Travel deep: hiking the Mercantour

There are many different ways of travelling. In the spring and summer, it’s good to travel far, and travel fast; but in the autumn, with months of adventures in the legs, it’s time to travel deep. In the high backcountry behind Nice lies the Mercantour National Park; many of our favourite roads pass through it, like the Col de Turini and Col de la Bonette, both of which will feature in the final stages of the 2024 Tour de France. But because of the terrain and the park’s regulations – which forbid any development or construction, any off-road cycling, any hunting, mushroom picking and even dogs! – there are vast areas that are inaccessible even to mountain bikes.

These are trails and passes you can explore only by foot. We set off for a late-season hike in the last of the year’s sunshine, to deepen our knowledge of the spaces between the roads. The aim was to do a tour of Mont Bégo, a 2,872-metre-tall mountain in the heart of the park whose flanks are covered with bronze-age rock carvings. Why they are there, nobody knows, but these hidden valleys have been regarded as special – sacred even – for thousands of years. Away from the trailhead, we were quickly swallowed by silence and light.

No cars or motorbikes buzzing up and down the roads, only fresh, still air and low-angled sun. In peak season there is a good network of high-mountain refuges that welcome travellers, but in this shoulder season, after the summer and before the snow, only a single one was open, in the ‘Valley of Wonders’ itself.

But this was enough to help us complete our loop, and we stayed there two nights, separated by one night in a bivacco.

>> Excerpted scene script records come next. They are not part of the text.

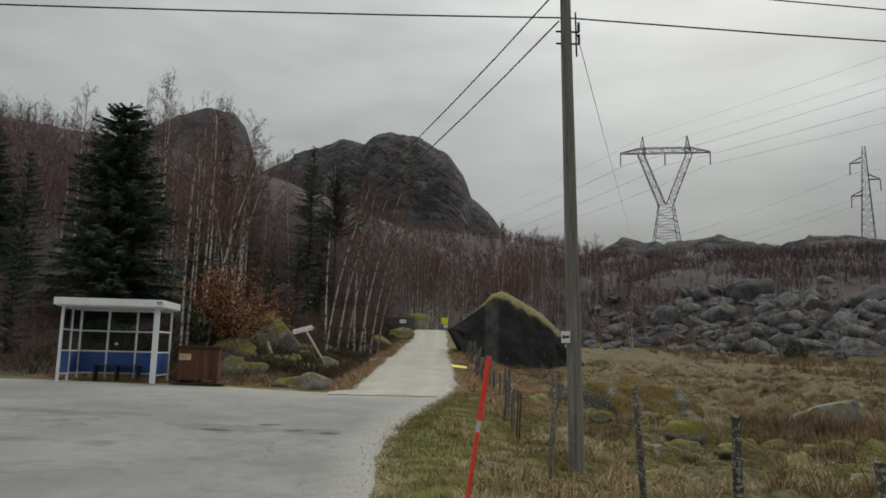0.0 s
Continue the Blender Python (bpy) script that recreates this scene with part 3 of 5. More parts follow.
def strip(name, X, Y, zoff, mat, label, attrs):
    """A thin road sheet on a grid that follows its ragged edges."""
    Z = flat_z(X, Y)[0] + zoff + (fbm(X / 1.7, Y / 1.7, 23, 3) - 0.5) * 0.03 + (fbm(X * 5, Y * 5, 29, 2) - 0.5) * 0.012
    Z[0], Z[-1] = Z[0] - 0.05, Z[-1] - 0.05
    Z[:, -1] = Z[:, -1] - 0.05
    n0, n1 = X.shape
    i, j = np.meshgrid(np.arange(n0 - 1), np.arange(n1 - 1), indexing="ij")
    q = np.stack([i * n1 + j, (i + 1) * n1 + j, (i + 1) * n1 + j + 1, i * n1 + j + 1], -1).reshape(-1, 4)
    m = mesh_from(name, np.stack([X, Y, Z], -1).reshape(-1, 3), q, [mat], smooth=True)
    for n, f in attrs.items():
        put_attr(m, n, f(X, Y).ravel())
    return tagged(new(name, m), label, "road", kind="structure")


def dips(X, Y):
    s = np.zeros(X.shape)
    for x, y, a, b in ((0.43, 7.2, 0.17, 0.15), (-0.16, 7.48, 0.16, 0.13), (-1.4, 7.32, 0.24, 0.15), (-0.7, 8.27, 0.2, 0.1), (0.25, 15.85, 1.1, 0.16), (-0.7, 7.6, 1.25, 0.45), (-6, 9, 2.5, 0.35), (-4.5, 5.5, 1.8, 0.3)):
        q = ((X - x) / a) ** 2 + ((Y - y) / b) ** 2 + (fbm(X * 2.4, Y * 2.4, 31, 3) - 0.5) * (1.0 if a < 0.32 else 4.5)
        s = np.maximum(s, smoothstep(1.08, 0.94, q) * (1.0 if a < 0.32 else 0.34))
    return s


def rag(p, seed):
    return (fbm(p * 0.9, p * 0 + seed, seed, 5) - 0.5) * 0.5


u = np.interp(np.linspace(0, 1, 140), [0, 0.33, 0.96, 1], [0, 0.82, 0.985, 1])[:, None]
v = np.interp(np.linspace(0, 1, 270), [0, 0.16, 0.36, 0.82, 1], [0, 0.45, 0.675, 0.75, 1])[None, :]
PY = -14 + v * (30.75 + 0 * u)
PX = -24 + u * (edge_right(PY) + rag(PY, 3) + 24)
PY = -14 + v * (30.75 + rag(PX, 5) * 0.8 - 0.3 * smoothstep(-1.6, -0.8, PX) + 0.05 * np.maximum(-6 - PX, 0))
strip("pavement", PX, PY, 0.012, M["asphalt"], "worn pale grey asphalt with damp patches and potholes",
      {"damp": dips, "loose": lambda X, Y: np.clip(smoothstep(0.9, 0.1, edge_right(Y) - X) + smoothstep(12.5, 15.5, Y) * 0.8, 0, 1)})
u = np.linspace(0, 1, 36)[:, None]
RY = 15.4 + np.linspace(0, 1, 560)[None, :] * 58 + 0 * u
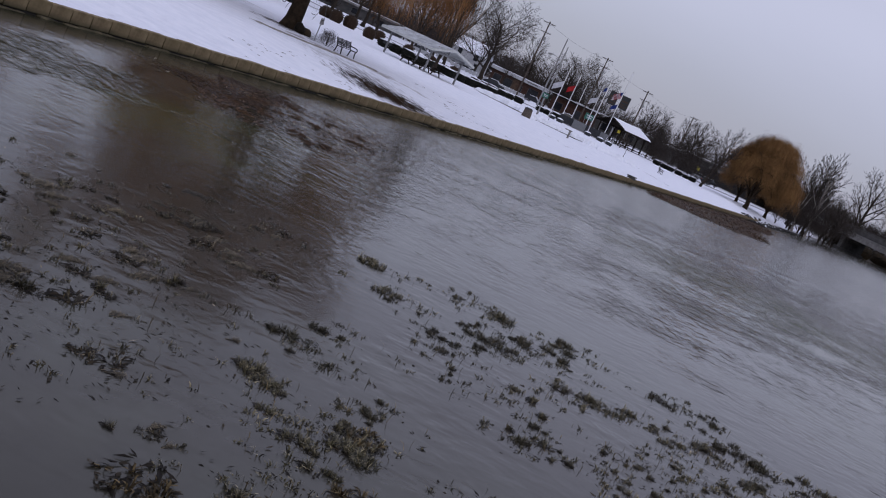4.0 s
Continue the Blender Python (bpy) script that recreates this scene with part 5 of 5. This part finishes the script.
# leaf litter and weed mats floating off the wall
SHALLOW = [(-11.18, 36.98), (-8.26, 36.64), (-5.50, 39.04), (-4.13, 45.58), (-4.30, 49.88), (-6.88, 49.45), (-9.12, 43.86), (-10.84, 39.99)]
LEAF_BED = [(-10.4, 38.1), (-10.0, 39.7), (-9.2, 43.6), (-7.6, 44.4), (-6.4, 42.0), (-6.0, 39.4), (-6.3, 36.8), (-8.6, 36.0)]
LEAF_FRINGE = [(-8.6, 45.6), (-6.2, 45.0), (-4.6, 42.4), (-3.5, 39.0), (-3.4, 36.2), (-5.6, 34.6), (-7.6, 36.0), (-7.4, 41.0)]
DEEPER = [(-7.74, 33.97), (-4.82, 34.40), (-2.92, 38.70), (-3.10, 43.86), (-5.16, 44.72), (-6.88, 38.70)]


def litter(pts, size, rng, z=0.012):
    geo = Geo()
    for x, y in pts:
        s, a = size * rng.uniform(0.5, 1.5), rng.uniform(0, 3.14)
        c, q = math.cos(a) * s, math.sin(a) * s
        t2 = rng.uniform(0.08, 0.35)
        zz = z + rng.uniform(-0.006, 0.006)
        geo.quad((x - c, y - q, zz), (x + q * t2, y - c * t2, zz + 0.006), (x + c, y + q, zz + rng.uniform(0, 0.012)), (x - q * t2, y + c * t2, zz))
    return geo


rng = random.Random(14)
solid("leaf_litter", litter(scatter(SHALLOW, 900, rng, 4.6) + scatter(LEAF_BED, 3000, rng, 2.4) + scatter(LEAF_FRINGE, 2600, rng, 3.6), 0.075, rng), LEAF, "brown leaf litter matted in the shallows", "litter", kind="stuff")
solid("dark_weed", litter(scatter(SHALLOW, 260, rng, 4.5) + scatter(DEEPER, 200, rng, 3.0), 0.06, rng), WEED, "dark weed lying in the shallows", "weed", kind="stuff")
solid("pale_scum", litter(scatter(SHALLOW, 30, rng, 3.0) + scatter(LEAF_FRINGE, 34, rng, 2.0), 0.12, rng), STRAW, "pale scraps of straw floating in the shallows", "litter", kind="stuff")


# grass tufts standing in the shallow water
def tuft_mesh(seed, lobes, blades, radius, hi, mat=None):
    """Several small fountains of arching blades over a ragged dark mat of drowned stems."""
    rng = random.Random(seed)
    geo = Geo()
    for _ in range(lobes):
        a0, r0 = rng.uniform(0, 6.28), radius * math.sqrt(rng.random())
        lobe(geo, r0 * math.cos(a0) * 1.15, r0 * math.sin(a0) * 0.9, hi * rng.uniform(0.55, 1.1), blades, rng)
    n_blades = len(geo.f)
    for _ in range(int(22 + 130 * radius)):
        a0, r0 = rng.uniform(0, 6.28), radius * 1.15 * math.sqrt(rng.random())
        x, y, turn = r0 * math.cos(a0) * 1.25, r0 * math.sin(a0) * 0.9, rng.gauss(0.2, 0.9)
        ln, wd, z = rng.uniform(0.03, 0.10), rng.uniform(0.008, 0.022), rng.uniform(0.004, 0.022)
        c, q = math.cos(turn), math.sin(turn)
        geo.quad((x - c * ln, y - q * ln, z - 0.01), (x + q * wd, y - c * wd, z), (x + c * ln, y + q * ln, z + rng.uniform(0, 0.02)), (x - q * wd, y + c * wd, z + 0.006))
    me = geo.mesh("blades", mat or TUFT)
    me.materials.append(WEED)
    for poly in me.polygons[n_blades:]:
        poly.material_index = 1
    return me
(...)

This basic, unattended cabin just over the border in Italy provided bunks, blankets and a roof; everything else we had to carry in with us – and, of course, carry out again.

Life for these few days was gloriously simple: walk, eat, drink, sleep, and walk again, into forbidding cirques seemingly without an exit and up scree slopes to forgotten passes; or down, through larch forests ablaze with colour next to rushing, babbling streams. A path, however small or indistinct, is a friendly thing.

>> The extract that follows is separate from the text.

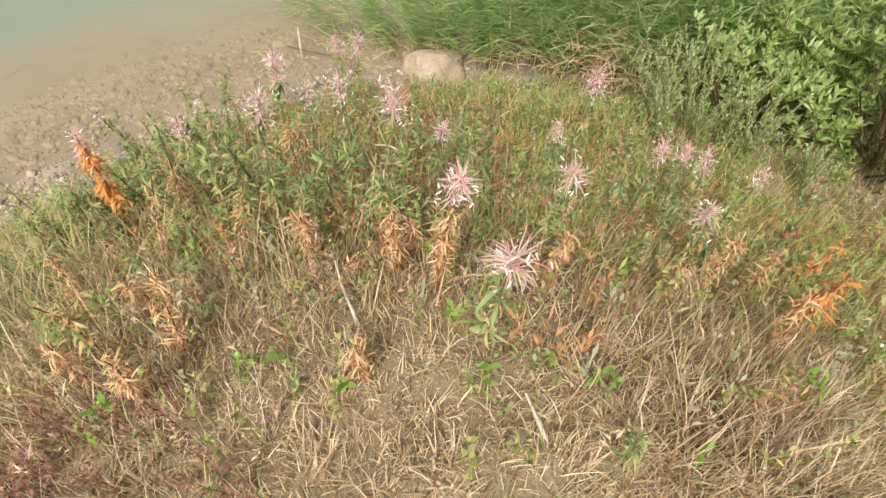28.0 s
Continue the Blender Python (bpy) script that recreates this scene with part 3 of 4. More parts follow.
grass("curled_tan_grass", "curled brown and tan grass on the pond side of the mound", 60000, 52,
      lambda x, y: (south(x, y) + .8 * step(.3, -.5, y) * step(-1.1, -.3, x) * (1 - south(x, y))) * (1 - .85 * mat(x, y)) * (.5 + .3 * wobble(x, y, .3, 18)) + .25 * near(x, y, OCHRE), .22, .006, .85, MATTED, 3, 1.3, .3, (-1.2, -4.4, 4.2, 1.6))
grass("curled_olive_grass", "curled olive-green grass on the mound's flanks", 80000, 53,
      lambda x, y: (.22 + .25 * wobble(x, y, .35, 19)) * (1 - .8 * mat(x, y)), .22, .0065, .5, OLIVE, 3, 1.1, .3, (-2.6, -4.4, 4.4, 5.4))
grass("bank_grass", "tall green and olive grass on the bank above the pond", 420000, 18,
      lambda x, y: slope(x, y) * (.14 + .2 * wobble(x, y, .5, 11) + .15 * south(x, y)), .3, .0058, .45, OLIVE, 3, 1.1, .5)
low_herb("seeding_grass", "pale stalks of grass with drooping seed heads", 60000, 15,
         lambda x, y: (.14 + .4 * near(x, y, OCHRE) + .2 * near(x, y, HERBY) + .1 * wobble(x, y, .5, 6)) * (1 - .8 * step(-.2, -.7, y)), .36, 2, .05, .005, STRAW, STRAW, (7, .02, .0035, STRAW), slant=.6)
low_herb("green_herbs", "low bright green broad-leaved weeds", 60000, 21, lambda x, y: .03 + .05 * wobble(x, y, .4, 5) + .08 * south(x, y), .16, 9, .045, .014, LUSH, GSTEM)
low_herb("mound_top_herbs", "small green weeds in the matted grass", 3400, 39, lambda x, y: step(.4, -.3, y) * (.18 + .3 * wobble(x, y, .2, 21)) * (1 - .85 * mat(x, y)), .12, 9, .032, .009, FIRELEAF, GSTEM, None, (-1.2, -2.4, 2.4, .6))
low_herb("far_side_herbs", "green weeds with white flowers beyond the track", 24000, 54, lambda x, y: step(1.05, 1.5, off_road(x, y)) * (.3 + .5 * wobble(x, y, .35, 23)) * 2.0, .17, 8, .04, .009, OLIVE, GSTEM, (1, .010, .008, FLUFF), (-7.5, 3.5, 2.5, 14))
low_herb("lush_weeds", "patches of lush bright green weeds in dry grass", 15000, 36, lambda x, y: lush(x, y) ** 1.5 * (.3 + .5 * wobble(x, y, .18, 4)), .16, 9, .05, .008, LUSH, GSTEM, box=(-2.6, 3.0, 2.0, 6.8))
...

It is a sign someone has been here before – and gives hope that, somewhere near its end, is a warm welcome, a cold beer and a place to lay down your pack. We walked 70 kilometres over those three-and-a-half days – around the same distance as three hours riding a bike. We moved slower, thought slower, experienced slower and saw so much more.

You could walk these trails for years without ever quite seeing or feeling the same thing twice. Perhaps, I think, even a single valley might be enough to explore, through rain, sun and snow, watching the shadows change and the trees grow and the years pass.

In the short time since we descended back to civilisation, the season has turned and big storms have again ravaged the valleys behind Nice. It’s a reminder of how hard life can be in these mountains and that they are not always as benevolent, which makes the memory of time there in the sun all the sweeter.